I am now starting to recognize when my speed of life is getting too crazy.
I can often feel it in my limbs. I feel the stress building there. My head may start to hurt. My thoughts seem to be going crazy like a hamster on a wheel. I began to feel myself rushed and also rushing others, usually my kids.
I am trying when I notice this to stop, pause and take a few deep breaths. I don’t want to rush through life. When I rush I get cranky. I often feel grumpy and then cause others to start feeling that way.
My kids respond to me. What mood am I setting in our home? Is it is a frantic, frazzled mood? Or a calm, peaceful, “let’s just roll with it” mood?
My calendar starts to get too crazy when I notice that I am not making time for the things that restore my soul. Am I so busy that I haven’t exercised in forever? When was the last time I read for enjoyment? When was my last date with hubby? Am I getting enough sleep? When was my last day off?

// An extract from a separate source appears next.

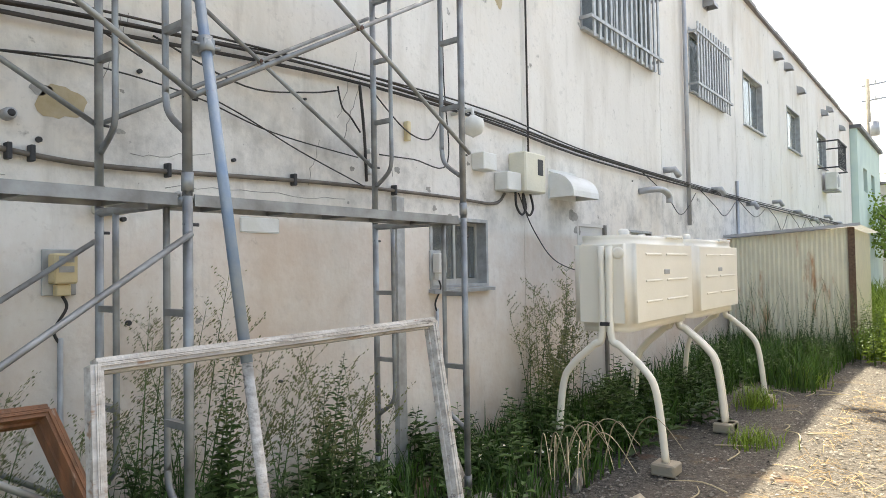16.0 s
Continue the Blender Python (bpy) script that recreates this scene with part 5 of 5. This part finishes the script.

God knew we would have trouble stopping work and resting. He actually commanded the Israelites (as us too) to take a day off (one of the 10 commandments- you know the Charlton Heston old movie ;). One of the definitions of Sabbath (fancy word for day off) is “to catch one’s breath”. This commandment like all the others was not to restrict us but for our benefit. Like not murdering, it’s good for us not to do that because prison and revenge don’t benefit us. It is meant to refresh us.
We tend to find our value and worth in what we accomplish so he commanded us to take a day off. Find our worth in being children of God and loved by him. It is a day to refreshed, replenished, rejuvenated, restored and many re- words 🙂
When do you each week take a 24 hour period to unplug, ditch the to do list and enjoy life?